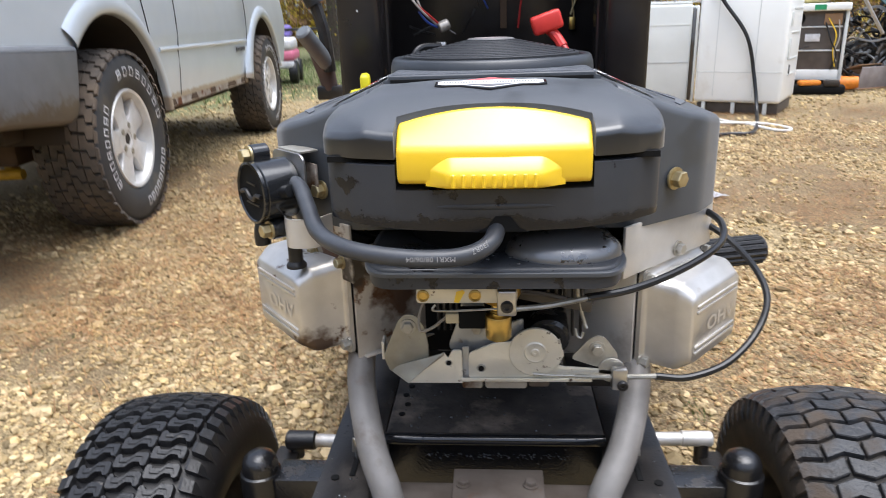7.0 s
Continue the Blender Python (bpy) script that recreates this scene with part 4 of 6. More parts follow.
    cyl_disc = cyl(bmesh.new(), (0.038, -0.0325, 0.510), (0.038, -0.0355, 0.510), 0.0238, 48, bev=0.0006)
    part("lever_disc", cyl_disc, ZINC, low)
    part("disc_boss", lathe(bmesh.new(), [(0.0105, 0), (0.0092, 0.0010), (0.0078, 0.0004), (0.0040, 0.0004), (0.0030, 0.0011), (0.0012, 0.0011), (0.0008, 0.0003), (0, 0.0003)], (0.038, -0.0355, 0.510), (0, -1, 0), 24), ZINC, low)
    plate("disc_flat", [(0.0, 0.0), (0.020, 0.012), (0.024, -0.004), (0.018, -0.018)], 0.002, face(0.040, -0.033, 0.511), ZINC, low, 0.0003)
    plate("left_plate", rounded([(-0.0790, -0.033), (-0.0280, -0.033), (-0.0285, 0.001), (-0.0370, 0.001), (-0.0415, -0.007), (-0.0450, -0.001)], 0.0015, 2), 0.0025, face(0.0, -0.031, 0.510), ZINC, low, 0.0005)
    plate("back_plate", rounded([(-0.030, -0.030), (0.030, -0.030), (0.028, 0.026), (0.0015, 0.016), (-0.006, 0.030), (-0.012, 0.056), (-0.026, 0.056), (-0.031, 0.027), (-0.041, -0.001)], 0.003, 2), 0.0025, face(0.0, -0.020, 0.512), BLUED, low, 0.0005)
    bolt("plate_screw", (-0.0150, -0.0225, 0.5270), (0, -1, 0), low, 0.0048, 0.003, WIREZINC, False)
    part("governor_can", cyl(bmesh.new(), (0.050, -0.028, 0.519), (0.052, 0.030, 0.526), 0.0195, 28, bev=0.003), WETBLACK, low)
    for x, z, r in ((-0.0408, 0.4980, 0.0024), (-0.0110, 0.4925, 0.0028), (0.031, 0.5295, 0.0012)):
        part("plate_hole", cyl(bmesh.new(), (x, -0.0322, z), (x, -0.0339 if x < 0 else -0.0334, z), r, 14), DEEP, low)
    for x, z, r in ((-0.0408, 0.4980, 0.0038), (-0.0110, 0.4925, 0.0042)):
        part("hole_rim", lathe(bmesh.new(), [(r, 0.0), (r - 0.0006, 0.0010), (r - 0.0016, 0.0006)], (x, -0.0330, z), (0, -1, 0), 18), WIREZINC, low)
    boxpart("plate_strip", (-0.0252, -0.0300, 0.4950), (0.0060, 0.0016, 0.0360), BLUED, low, 0.0003)
    boxpart("plate_fold", (0.030, -0.0338, 0.4812), (0.120, 0.0018, 0.0036), ZINC, low, 0.0006)
    boxpart("cable_clip", (0.113, -0.040, 0.487), (0.014, 0.010, 0.022), STEEL, low, 0.003)
    part("clip_screw", lathe(bmesh.new(), [(0.0050, 0), (0.0048, 0.0022), (0.0038, 0.0032), (0.0020, 0.0032), (0.0018, 0.0014), (0, 0.0014)], (0.1155, -0.0448, 0.482), (0, -1, 0), 20), BLACKPAINT, low)
    part("half_washer", cyl(bmesh.new(), (0.1075, -0.0300, 0.4905), (0.1075, -0.0325, 0.4905), 0.0120, 28, bev=0.0005), WIREZINC, low)
    part("tray_boss", lathe(bmesh.new(), [(0.022, 0.604), (0.022, 0.592), (0.020, 0.584), (0.014, 0.582), (0, 0.582)], (0.006, -0.045, 0), (0, 0, 1), 24), YELLOWBRASS, tractor)
    for k in range(5):
        boxpart("cooling_fin", (-0.052 + 0.006 * k, 0.006, 0.545), (0.0022, 0.012, 0.060), DARKALU, block, 0.0005)
        boxpart("cooling_fin", (0.052 + 0.008 * k, 0.010, 0.545), (0.0022, 0.012, 0.075), DARKALU, block, 0.0005)
    part("linkage_hook", tube(bmesh.new(), [(0.073, -0.036, 0.534), (0.0745, -0.038, 0.528), (0.078, -0.038, 0.526), (0.080, -0.037, 0.531)], 0.0012, 6), WIREZINC, tractor)
    boxpart("valve_linkage", (0.052, -0.034, 0.561), (0.072, 0.003, 0.010), DARKALU, low, 0.001, Matrix.Rotation(radians(12), 3, "Y"))
    # Governor spring and thin rods.
    part("governor_rod", tube(bmesh.new(), [(0.072, -0.03, 0.59), (0.076, -0.034, 0.56), (0.081, -0.034, 0.54), (0.083, -0.036, 0.534)], 0.0016, 6), WIREZINC, tractor)
    part("governor_arm", tube(bmesh.new(), [(0.02, -0.04, 0.572), (0.05, -0.036, 0.566), (0.085, -0.03, 0.553)], 0.0026, 6), DARKALU, tractor)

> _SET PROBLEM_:
Pictures in the data above should not be copied; transcribe everything else exactly.

> _FINISHED TASK_:
7.0 s
Continue the Blender Python (bpy) script that recreates this scene with part 4 of 6. More parts follow.
    cyl_disc = cyl(bmesh.new(), (0.038, -0.0325, 0.510), (0.038, -0.0355, 0.510), 0.0238, 48, bev=0.0006)
    part("lever_disc", cyl_disc, ZINC, low)
    part("disc_boss", lathe(bmesh.new(), [(0.0105, 0), (0.0092, 0.0010), (0.0078, 0.0004), (0.0040, 0.0004), (0.0030, 0.0011), (0.0012, 0.0011), (0.0008, 0.0003), (0, 0.0003)], (0.038, -0.0355, 0.510), (0, -1, 0), 24), ZINC, low)
    plate("disc_flat", [(0.0, 0.0), (0.020, 0.012), (0.024, -0.004), (0.018, -0.018)], 0.002, face(0.040, -0.033, 0.511), ZINC, low, 0.0003)
    plate("left_plate", rounded([(-0.0790, -0.033), (-0.0280, -0.033), (-0.0285, 0.001), (-0.0370, 0.001), (-0.0415, -0.007), (-0.0450, -0.001)], 0.0015, 2), 0.0025, face(0.0, -0.031, 0.510), ZINC, low, 0.0005)
    plate("back_plate", rounded([(-0.030, -0.030), (0.030, -0.030), (0.028, 0.026), (0.0015, 0.016), (-0.006, 0.030), (-0.012, 0.056), (-0.026, 0.056), (-0.031, 0.027), (-0.041, -0.001)], 0.003, 2), 0.0025, face(0.0, -0.020, 0.512), BLUED, low, 0.0005)
    bolt("plate_screw", (-0.0150, -0.0225, 0.5270), (0, -1, 0), low, 0.0048, 0.003, WIREZINC, False)
    part("governor_can", cyl(bmesh.new(), (0.050, -0.028, 0.519), (0.052, 0.030, 0.526), 0.0195, 28, bev=0.003), WETBLACK, low)
    for x, z, r in ((-0.0408, 0.4980, 0.0024), (-0.0110, 0.4925, 0.0028), (0.031, 0.5295, 0.0012)):
        part("plate_hole", cyl(bmesh.new(), (x, -0.0322, z), (x, -0.0339 if x < 0 else -0.0334, z), r, 14), DEEP, low)
    for x, z, r in ((-0.0408, 0.4980, 0.0038), (-0.0110, 0.4925, 0.0042)):
        part("hole_rim", lathe(bmesh.new(), [(r, 0.0), (r - 0.0006, 0.0010), (r - 0.0016, 0.0006)], (x, -0.0330, z), (0, -1, 0), 18), WIREZINC, low)
    boxpart("plate_strip", (-0.0252, -0.0300, 0.4950), (0.0060, 0.0016, 0.0360), BLUED, low, 0.0003)
    boxpart("plate_fold", (0.030, -0.0338, 0.4812), (0.120, 0.0018, 0.0036), ZINC, low, 0.0006)
    boxpart("cable_clip", (0.113, -0.040, 0.487), (0.014, 0.010, 0.022), STEEL, low, 0.003)
    part("clip_screw", lathe(bmesh.new(), [(0.0050, 0), (0.0048, 0.0022), (0.0038, 0.0032), (0.0020, 0.0032), (0.0018, 0.0014), (0, 0.0014)], (0.1155, -0.0448, 0.482), (0, -1, 0), 20), BLACKPAINT, low)
    part("half_washer", cyl(bmesh.new(), (0.1075, -0.0300, 0.4905), (0.1075, -0.0325, 0.4905), 0.0120, 28, bev=0.0005), WIREZINC, low)
    part("tray_boss", lathe(bmesh.new(), [(0.022, 0.604), (0.022, 0.592), (0.020, 0.584), (0.014, 0.582), (0, 0.582)], (0.006, -0.045, 0), (0, 0, 1), 24), YELLOWBRASS, tractor)
    for k in range(5):
        boxpart("cooling_fin", (-0.052 + 0.006 * k, 0.006, 0.545), (0.0022, 0.012, 0.060), DARKALU, block, 0.0005)
        boxpart("cooling_fin", (0.052 + 0.008 * k, 0.010, 0.545), (0.0022, 0.012, 0.075), DARKALU, block, 0.0005)
    part("linkage_hook", tube(bmesh.new(), [(0.073, -0.036, 0.534), (0.0745, -0.038, 0.528), (0.078, -0.038, 0.526), (0.080, -0.037, 0.531)], 0.0012, 6), WIREZINC, tractor)
    boxpart("valve_linkage", (0.052, -0.034, 0.561), (0.072, 0.003, 0.010), DARKALU, low, 0.001, Matrix.Rotation(radians(12), 3, "Y"))
    # Governor spring and thin rods.
    part("governor_rod", tube(bmesh.new(), [(0.072, -0.03, 0.59), (0.076, -0.034, 0.56), (0.081, -0.034, 0.54), (0.083, -0.036, 0.534)], 0.0016, 6), WIREZINC, tractor)
    part("governor_arm", tube(bmesh.new(), [(0.02, -0.04, 0.572), (0.05, -0.036, 0.566), (0.085, -0.03, 0.553)], 0.0026, 6), DARKALU, tractor)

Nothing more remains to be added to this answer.